What is a good statistic?
Categories: Analytics Perspectives, High-Level Discussions
Back in November 2009 there was a discussion on the Sounders At Heart website on soccer statistics, and this site had been cited, among others. I had followed some of the thread, and it brought me back to something I probably mentioned briefly: what is a good statistic in soccer?
Perhaps we can answer the question by asking what is not a good statistic in soccer. In my opinion, it’s a statistic that is useless; that is, one that does not reveal illuminating information on the match, its trends, or the comparable abilities of the players or teams involved.
One example would be most ranking systems for national teams and especially club teams. Perhaps you might be able to say who the top two or three sides are, but beyond that it’s just piles of teams that are closely matched among them. Another example would be the time of possession per team or the average distance run or the passes made/completed. I’m not sure how either measure correlates to the final score; average distance can tell you how hard a player is working, but not how effective he is playing — at least not directly. I think the passing statistic can be made to be useful, but as it stands right now it does not differentiate a completed pass that was the wrong one to make from a pass that would have created an excellent opportunity on goal had the receiving player received the ball properly.
A poor statistic can be not just useless but also counterproductive, obscuring knowledge and understanding even more than providing them. The various ranking systems all too often fall in this category; time of possession could be counterproductive as well. I’ve heard some fans describe the “Team X has never lost when Player Y has scored” as a useless stat. I prefer to think of it as a useless factoid instead of some kind of measurement of raw data.

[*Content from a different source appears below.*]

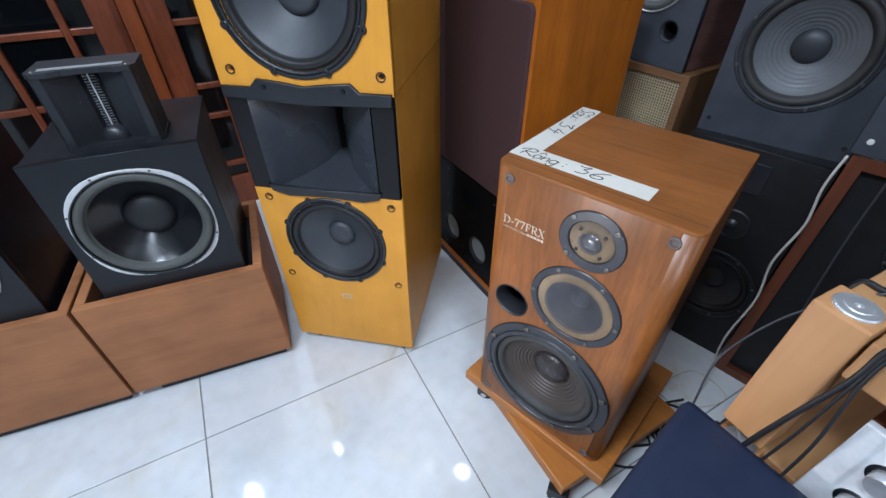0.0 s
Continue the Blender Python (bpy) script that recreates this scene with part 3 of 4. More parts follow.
ROOF_MARK = [(0.06, 0.72), (0.26, 0.96), (0.46, 0.74)]
PEN = {
    "R": (0.92, [[(0.22, 0.94), (0.14, 0.5), (0.10, 0.0)], [(-0.22, 0.62), (0.05, 0.92), (0.45, 1.02), (0.72, 0.86), (0.58, 0.60), (0.18, 0.48), (0.50, 0.24), (0.88, 0.02)]]),
    "o": (0.52, [oval(0.44, 0.50), ROOF_MARK]),
    "n": (0.58, [[(0.02, 0.52), (0.06, 0.26), (0.06, 0.0), (0.12, 0.36), (0.30, 0.52), (0.42, 0.36), (0.46, 0.02)]]),
    "g": (0.62, [oval(0.42, 0.50), [(0.42, 0.50), (0.42, 0.06), (0.36, -0.30), (0.16, -0.36), (0.02, -0.22)]]),
    "3": (0.86, [[(-0.10, 0.92), (0.12, 0.84), (0.56, 0.98), (0.30, 0.58), (0.64, 0.46), (0.56, 0.10), (0.06, 0.04)]]),
    "6": (0.90, [[(0.82, 0.98), (0.34, 0.66), (0.06, 0.26), (0.30, 0.0), (0.74, 0.12), (0.66, 0.40), (0.16, 0.30)]]),
    "S": (0.66, [[(0.60, 0.84), (0.36, 1.0), (0.08, 0.76), (0.48, 0.38), (0.34, 0.02), (0.0, 0.12)]]),
    "a": (0.58, [oval(0.40, 0.48), [(0.42, 0.50), (0.42, 0.18), (0.52, 0.02)], ROOF_MARK]),
    "u": (0.60, [[(0.02, 0.50), (0.04, 0.14), (0.20, 0.0), (0.40, 0.20), (0.44, 0.50), (0.44, 0.18), (0.52, 0.02)]]),
    "4": (0.80, [[(0.34, 1.0), (0.18, 0.66), (0.02, 0.42), (0.36, 0.40), (0.72, 0.46)], [(0.50, 0.70), (0.46, 0.30), (0.40, -0.08)]]),
}


def handwriting(words, high, parent, at, turn, pen=0.0014):
    """Marker letters drawn stroke by stroke, flat on the tape; words are (text, where it begins along the line)."""
    lie = Matrix.Diagonal((1, 1, 0.12, 1))
    for text, begin in words:
        x = begin
        for c in text:
            if c == ":":
                for z in (0.12, 0.46):
                    part("dot", join_flat([[(0.0, z), (0.03, z + 0.05)]], high, pen * 1.3, lie), INK, parent, "", (at[0] + x * math.cos(radians(turn)), at[1] + x * math.sin(radians(turn)), at[2]), (0, 0, turn))
                x += 0.4 * high
                continue
            wide, lines = PEN[c]
            part("letter", join_flat(lines, high, pen, lie), INK, parent, "", (at[0] + x * math.cos(radians(turn)), at[1] + x * math.sin(radians(turn)), at[2]), (0, 0, turn))
            if c == "o":
                part("dot", join_flat([[(0.22, -0.18), (0.25, -0.15)]], high, pen * 1.3, lie), INK, parent, "", (at[0] + x * math.cos(radians(turn)), at[1] + x * math.sin(radians(turn)), at[2]), (0, 0, turn))
            x += wide * high


def join_flat(lines, high, pen, lie):
    bm = bmesh.new()
    for pts in lines:
        join(bm, tube([((u + 0.18 * v) * high, v * high, 0.0) for u, v in pts], pen, 6, smooth_steps=5), lie)
    return bm


tp = part("tape_strip", box(-0.183, 0.084, 0.044, 0.090, H_, H_ + 0.0006, 0), TAPE, spk, "white tape with the handwritten width")
handwriting([("Rong", -0.168), (":", -0.078), ("36", -0.054)], 0.031, tp, (0.0, 0.054, H_ + 0.0007), 0)
tp = part("tape_strip", box(-0.182, -0.137, 0.091, 0.350, H_, H_ + 0.0006, 0), TAPE, spk, "white tape with the handwritten depth")
handwriting([("Sau", -0.341), (":", -0.272), ("3", -0.243), ("4", -0.203)], 0.035, tp, (-0.177, 0.0, H_ + 0.0007), -90)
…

By counterargument, a good statistic should be useful, add to knowledge and understanding, and be relevant to the issue at hand. A good statistic, in my mind, should contribute toward answering the question “Who has contributed the most toward the final outcome of the match?” You can rephrase the question to ask who has done this on a team, or over a season or a competition. I keep coming back to the notion of “goal value”; I believe that such a metric, if developed successfully, would go a long way toward determining which player, by his actions, contributed the most to his side’s success. There might have to be parallel metrics developed for goalkeepers and perhaps defenders, with some way of isolating the goalkeeper’s work from that of his defensive unit.
One other thing about statistics in soccer that is different from other sports is that sometimes, these “bad” statistics are actually useful in some situations. When the result is emphatic, it is typical for the possession and offensive statistics to point in one direction. But even for 3-0 or 4-1 results, the statistics may be misleading, and for closer results, the meaning of the field statistics becomes even more muddled. It speaks to a lack of precision of the statistics that are used in the game.
So those are some of my thoughts on what is — and is not — a good statistic in soccer. It’s a question that I’m sure I will revisit many times in the future.